Two years after the intense interpretation in “Jackie,” Natalie Portman returns to Venice as a pop star in a project that means to be an analysis of our century.
After seeing pop music in the romantic story of “A Star is Born,” it is used as a mean to tell both a personal and social evolution in “Vox Lux” by Brady Corbet, presented in competition at the Venice Film Festival.
Behind and in Front of the Camera
This is the second feature film presented in Venice (as well as second in general) for Brady Corbet, who shows his analysis of our Century through the figure of Celeste, a pop star played by Natalie Portman, whose career blooms after surviving a tragedy that drags inspiration from the massacre at Columbine High School in 1999.
From the headlines, one perceives Corbet’s personal style, dark and blunt but also capable of making the audience laugh, with a critical eye on society without ever ending up complaining just for the sake of it.
What You Need to Know (Absolutely NO SPOILERS)
The strength of this film relies upon its ability to tell the birth and growth of Celeste taking advantage of the social problems of these early years of the century. The rise of Celeste begins with a piece written after surviving a massacre perpetrated in her class. With an extended scene, full of tension and fear, the film presents one of the many cases that occurred in the United States, when a former student blindly opens the fire on the crowd.
Celeste will remain obviously marked for life, both physically and mentally, by this experience without ever being able to get rid of it. In addition, the lifestyle of a pop star is forced on her when she is very young, and her immaturity will become the primary trait of her character.
Remarkable is the performance of Natalie Portman, who plays the role of the onesie-wearing pop star affected by the usual drug problem, but also of the young mother and little sister.
Also excellent is Raffey Cassidy (“Tomorrowland,” “Dark Shadows”) who plays both the young version of Portman and her daughter, managing to bring out the dramatic sides of the character due to her traumatic experiences.
In the cast we find, among the others, Jude Law and Stacy Martin (the latter already present in Venice with the film “Amanda” in the Orizzonti section).
Who’s Got the Typewriter
“Vox Lux” was written and directed by Brady Corbet who gives the chapters a structure, completed by two acts plus a finale, that analyzes two historical moments of this Century: the early 2000s and 2017.
What You’ll Need
From the massacres in schools to the terrorist attacks, “Vox Lux” manages to touch the whole world with two cases that stand as archetypes of the unconditional violence that the world has witnessed through the years. You do not need to be an American citizen to understand the director’s point of view; you just need to be a citizen of the world to understand the evolution of Celeste.
What They Say
Brady Corbet: “Celeste is a woman who is still suffering, after 18 years of post-traumatic stress syndrome: she is not a monster but a victim of our age. We live in the age of anxiety. I think the world has never seen as many sleepless nights as in these years.
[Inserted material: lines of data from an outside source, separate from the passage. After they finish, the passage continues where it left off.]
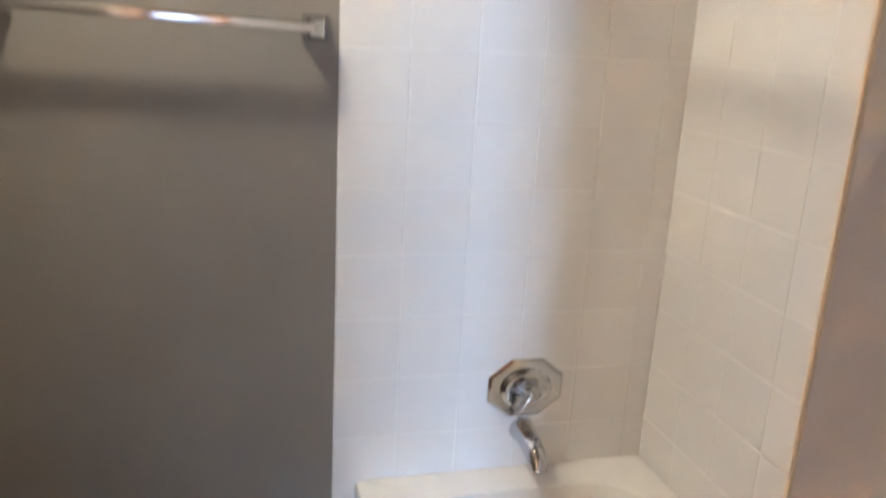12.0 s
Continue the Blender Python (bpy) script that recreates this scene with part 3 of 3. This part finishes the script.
# towel bar on the painted end wall
tb = thing("towel_bar", "chrome square towel bar on the painted wall", "towel bar")
A, B = Vector((-0.655, -0.050, 1.444)), Vector((-0.052, -0.050, 1.426))
rail = part("bar", bm_box(-0.296, -0.009, -0.010, 0.296, 0.009, 0.010, 0.002, 2), STEEL, tb)
rail.matrix_local = Matrix.Translation((A + B) / 2) @ Matrix.Rotation(math.atan2(A.z - B.z, B.x - A.x), 4, "Y")
for p, s in ((A, 1), (B, -1)):
    def ring(hx, hz, y, up=0.0):
        return [Vector((p.x + a * hx, y, p.z + up + b * hz)) for a, b in ((-1, -1), (1, -1), (1, 1), (-1, 1))]
    post = part("post", bm_loops([ring(0.027, 0.027, FAR), ring(0.027, 0.027, FAR - 0.006), ring(0.022, 0.023, FAR - 0.013), ring(0.017, 0.019, -0.022), ring(0.016, 0.019, -0.040), ring(0.013, 0.016, -0.043)], True, True), CHROME, tb, smooth=False)
    part("lug", bm_tube([(p.x + s * 0.003, -0.030, p.z + 0.017), (p.x + s * 0.003, -0.044, p.z + 0.017), (p.x + s * 0.003, -0.054, p.z + 0.014)], [0.008, 0.008, 0.005], 12, flat=0.6), CHROME, post)

# ---- ceiling lamp ----
dome = thing("ceiling_light", "flush ceiling light with lit frosted glass bowl", "ceiling lamp", at=Matrix.Translation((-0.48, -0.36, H)))
part("pan", bm_lathe([(0, 0), (0.120, 0), (0.150, -0.006), (0.160, -0.016), (0.158, -0.022), (0.140, -0.034), (0.132, -0.036), (0.128, -0.032), (0, -0.032)], 48), NICKEL, dome, "brushed nickel rim")
part("bowl", bm_lathe([(0.128, -0.032), (0.130, -0.044), (0.126, -0.058), (0.108, -0.080), (0.078, -0.096), (0.04, -0.105), (0, -0.108)], 48), DOMEGLASS, dome, "lit frosted glass bowl")
lamp("dome_bulb", "POINT", Matrix.Translation((-0.48, -0.36, H - 0.135)), 12.0, DOME, radius=0.04)

vent = thing("ceiling_vent", "small bronze ceiling vent grille beside the lamp", "vent", at=Matrix.Translation((-0.80, -0.30, H)))
for b in ((-0.15, -0.08, -0.012, -0.13, 0.08, -0.0005), (0.13, -0.08, -0.012, 0.15, 0.08, -0.0005), (-0.13, -0.08, -0.012, 0.13, -0.062, -0.0005), (-0.13, 0.062, -0.012, 0.13, 0.08, -0.0005)):
    part("frame", bm_box(*b, 0.002, 1), NICKEL, vent)
part("backing", bm_box(-0.13, -0.062, -0.003, 0.13, 0.062, -0.0005), BLACK, vent)
for k in range(8):
    sl = part("slat", bm_box(-0.128, -0.007, -0.001, 0.128, 0.007, 0.001), NICKEL, vent)
    sl.matrix_local = Matrix.Translation((0, -0.054 + 0.0154 * k, -0.007)) @ pose(0, 0, 0, 32, 0, 0)

# ---- toilet ----
wc = thing("toilet", "white porcelain toilet with closed lid", "toilet", at=Matrix.Translation((0, 0, FZ + 0.045)))
ty = -0.40


def egg(x0, x1, w, z, n=40):
    """Horizontal egg outline from back x0 to rounded front x1, half width w."""
    pts = []
    for i in range(n):
        a = 2 * math.pi * i / n
        c, s = math.cos(a), math.sin(a)
        pts.append(Vector(((x0 + x1) / 2 + (x1 - x0) / 2 * math.copysign(abs(c) ** (1.0 if c > 0 else 0.6), c), ty + w * s * (1.0 if c < 0.2 else 0.97), z)))
    return pts


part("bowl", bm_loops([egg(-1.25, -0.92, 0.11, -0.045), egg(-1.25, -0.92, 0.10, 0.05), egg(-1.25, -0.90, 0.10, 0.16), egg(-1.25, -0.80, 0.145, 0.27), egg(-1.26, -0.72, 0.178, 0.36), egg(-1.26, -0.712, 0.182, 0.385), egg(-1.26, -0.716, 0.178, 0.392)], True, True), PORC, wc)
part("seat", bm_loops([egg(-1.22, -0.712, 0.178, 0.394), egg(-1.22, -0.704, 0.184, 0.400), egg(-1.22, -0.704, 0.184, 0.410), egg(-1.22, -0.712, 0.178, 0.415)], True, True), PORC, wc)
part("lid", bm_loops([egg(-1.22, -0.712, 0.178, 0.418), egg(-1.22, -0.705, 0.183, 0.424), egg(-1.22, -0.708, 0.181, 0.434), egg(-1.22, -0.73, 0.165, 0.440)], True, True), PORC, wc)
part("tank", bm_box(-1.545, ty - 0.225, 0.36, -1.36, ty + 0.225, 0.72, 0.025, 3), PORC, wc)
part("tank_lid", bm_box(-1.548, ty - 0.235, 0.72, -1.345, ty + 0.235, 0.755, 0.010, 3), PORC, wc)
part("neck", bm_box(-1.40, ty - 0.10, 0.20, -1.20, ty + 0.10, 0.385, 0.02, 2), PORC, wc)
part("flush_lever", bm_tube([(-1.356, ty - 0.17, 0.67), (-1.335, ty - 0.17, 0.67), (-1.332, ty - 0.10, 0.662)], [0.008, 0.008, 0.006], 10), CHROME, wc)

# ---- tiles ----
PITCH, GAP, TH = 0.155, 0.0019, 0.008
ZTOP, ZB1, ZB0 = 2.0, 1.690, 1.547
end_bed = structure("tile_bed_end", bm_box(0.0, 0.0017, FZ, TUBR, FAR - 0.0005, ZTOP - 0.001), GROUT, "white square wall tiles with a mosaic band behind the tub", "tile wall")
side_bed = structure("tile_bed_side", bm_box(TUBR - 0.0083, P1 + 0.012, 0.30, TUBR - 0.0005, 0.002, ZTOP - 0.001), GROUT, "white square wall tiles with a mosaic band along the tub", "tile wall")
structure("tile_bed_near", bm_box(PX + 0.004, P1, 0.0, TUBR - 0.001, P1 + 0.006, ZTOP, 0.002, 1), TILE, "white tiled face of the partition above the tub", "tile wall")

tile_cache = {}


def tile_mesh(w, h, t, mat, bev=0.0016):
    """Tile in the xz plane, back at y = 0, face towards -y, centred."""
    key = (round(w, 4), round(h, 4), mat.name)
    if key not in tile_cache:
        def ring(d, y):
            return [Vector((sx_ * (w / 2 - d), y, sz_ * (h / 2 - d))) for sx_, sz_ in ((-1, -1), (1, -1), (1, 1), (-1, 1))]
        tile_cache[key] = mesh_of("tile", bm_loops([ring(0, 0), ring(0, -t + bev), ring(bev * 1.2, -t)], False, True), mat)
    return tile_cache[key]


def lay(name, parent, me, m):
    ob = new(name, me)
    ob.parent = parent
    ob.matrix_world = m
    return ob


rows = [(ZTOP - PITCH, ZTOP), (ZB1, ZTOP - PITCH)]
z = ZB0
while z > 0.0:
    rows.append((max(z - PITCH, 0.0), z))
    z -= PITCH
rng = random.Random(4)
TURN = Matrix.Rotation(radians(-90), 4, "Z")
for z0, z1 in rows:
    if z1 - z0 < 0.02:
        continue
    x = 0.0
    while x < TUBR - 0.012:
        x1 = min(x + PITCH, TUBR - 0.010)
        if z1 > 0.30 or x < 0.06:
            jig = Matrix.Translation(((x + x1) / 2, 0.0085 + rng.uniform(-0.0003, 0.0003), (z0 + z1) / 2)) @ pose(0, 0, 0, rng.uniform(-0.12, 0.12), 0, rng.uniform(-0.12, 0.12))
            lay("tile", end_bed, tile_mesh(x1 - x - GAP, z1 - z0 - GAP, TH, TILE), jig)
        x += PITCH
    if z1 < 0.31:
        continue
    y = -0.003
    while y > P1 + 0.03:
        y1 = max(y - PITCH, P1 + 0.014)
        jig = Matrix.Translation((TUBR - 0.0015, (y + y1) / 2, (z0 + z1) / 2)) @ TURN @ pose(0, 0, 0, rng.uniform(-0.12, 0.12), 0, rng.uniform(-0.12, 0.12))
        lay("tile", side_bed, tile_mesh(y - y1 - GAP, z1 - z0 - GAP, TH, TILE), jig)
        y -= PITCH

# mosaic band: eight courses of short glass and stone strips
part("mosaic_grout", bm_box(0.002, -0.0005, ZB0 + 0.002, TUBR - 0.0109, 0.0025, ZB1 - 0.002), DARKGROUT, end_bed)
part("mosaic_grout", bm_box(TUBR - 0.0105, P1 + 0.014, ZB0 + 0.002, TUBR - 0.0075, -0.001, ZB1 - 0.002), DARKGROUT, side_bed)
CH = (ZB1 - ZB0 - 0.002) / 8
for k in range(8):
    zc = ZB0 + 0.001 + CH * (k + 0.5)
    for wall, length in (("end", TUBR - 0.013), ("side", 1.42)):
        s = 0.003 if wall == "side" else 0.004
        e = s + rng.choice((0.012, 0.024, 0.036, 0.048, 0.060))
        while s < length - 0.006:
            e = min(e, length)
            w, h = e - s - 0.0022, CH - 0.0022
            if w > 0.004:
                w = round(w, 3)
                if wall == "end":
                    lay("mosaic_strip", end_bed, tile_mesh(w, h, 0.0042, MOSAIC, 0.0006), Matrix.Translation(((s + e) / 2, 0.0028, zc)))
                elif s < 1.0:
                    lay("mosaic_strip", side_bed, tile_mesh(w, h, 0.0042, MOSAIC, 0.0006), Matrix.Translation((TUBR - 0.0072, -(s + e) / 2, zc)) @ TURN)
            s = e
            e = s + 0.066

# ---- floor planks ----
plank_cache = {}
y, r = FAR, 0
while y > D1 - 0.05:
    w = 0.152
    y1 = max(y - w, D1 - 0.058)
    x = -1.55 - (0.31 * r) % 0.92
    while x < 0.86:
        a, b = max(x, -1.55), min(x + 0.92, 0.86)
        if b - a > 0.03:
            key = (round(b - a, 3), round(y - y1, 3))
            if key not in plank_cache:
                plank_cache[key] = mesh_of("plank", bm_box(-(b - a) / 2 + 0.0012, -(y - y1) / 2 + 0.0012, -0.0055, (b - a) / 2 - 0.0012, (y - y1) / 2 - 0.0012, 0, 0.0012, 1), PLANK)
            ob = new("plank", plank_cache[key])
            ob.parent = floor
            ob.location = ((a + b) / 2, (y + y1) / 2, FZ)
        x += 0.92
    y -= w
    r += 1
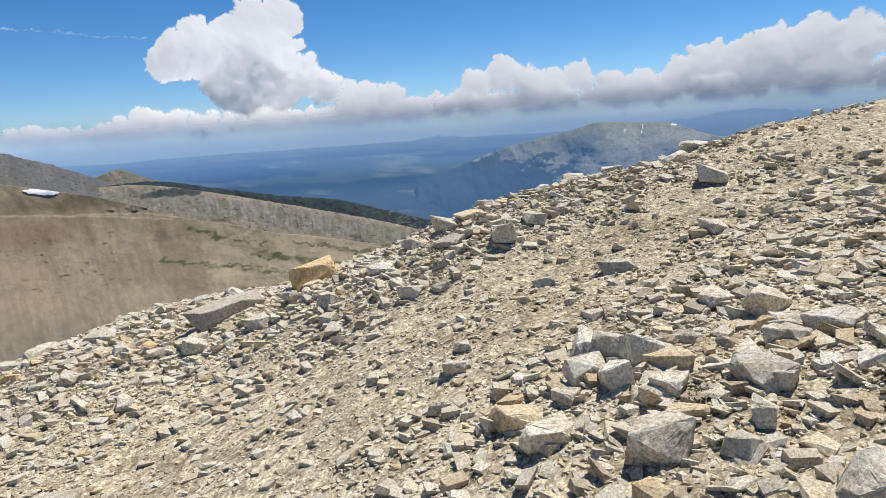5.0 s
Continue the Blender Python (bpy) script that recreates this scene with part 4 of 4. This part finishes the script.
snow_patch(-0.35, 1.08, 1.15, 0.42, 32, 0.3, 1)
snow_patch(0.35, 1.62, 0.336, 0.17, 55, 0, 2)
snow_patch(-4.65, 0.52, 0.576, 0.272, 5, 0.5, 3)
snow_patch(6.9, 0.4, 2.1, 0.12, -24, 0, 4)
snow_patch(18.2, -3.02, 0.95, 0.22, -8, 0.2, 5)
snow_patch(-6.25, -4.55, 0.416, 0.306, 35, 0.4, 6)
snow_patch(0.8, -7.95, 0.16, 0.357, -12, 0, 7)
snow_patch(2.7, -13.25, 0.256, 0.128, -12, 0, 8)
snow_patch(-6.4, -12.85, 3.3, 0.62, -33, 0.25, 9)
snow_patch(-3.3, -14.5, 0.56, 0.102, -25, 0, 10)
snow_patch(-9.6, -15.8, 0.9, 0.12, -15, 0, 11)
snow_patch(-4.5, -7.65, 0.144, 0.085, 10, 0, 12)
snow_patch(-8.8, -4.05, 0.2, 0.085, 0, 0, 13)
snow_patch(-14.1, -0.84, 0.44, 0.145, -8, 0, 14)
snow_patch(-12.5, -1.22, 0.272, 0.204, 15, 0, 15)
snow_patch(-11.1, -1.18, 0.48, 0.085, 12, 0, 16)
snow_patch(-7.7, -0.7, 0.416, 0.145, 0, 0, 17)
snow_patch(-10, 0.1, 0.272, 0.153, -30, 0, 18)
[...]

My film, however, did not want to be a neorealist one, I always thought of it as a historical portrait, but having been only a few years, I wanted to give the film a fairy-tale like tone with a voiceover.
I come from Colorado, so I remember what happened in ’99 in Columbine. It is one of the events that psychologically marked me since it happened a few kilometers from my home, but I decided not to use the tragedy and to stick to the general discourse.”
Natalie Portman: “We talk about the use of weapons, but it does not want to send some kind of messages: it is a work of art and speaks to our society by shedding light on that hidden intersection between pop culture and violence. It is an incredible reflection of the historical moment we are living. I hope people will recognize some issues and will reflect first-hand on how our society confronts them.”
One Last Thing…
Music is used by Celeste as a medium to communicate the anger, fear, and desire to forget, and it then sets itself as one of the central themes in the narration. The soundtrack is divided between Celeste’s pop songs and the music that accompanies the scenes, and for both, we find a prominent figure in the music industry. To write and compose the original songs was, in fact, Sia, internationally beloved pop stars and author of some of the best hits of the recent years, while the music was composed by Scott Walker, an American songwriter with a thousand faces.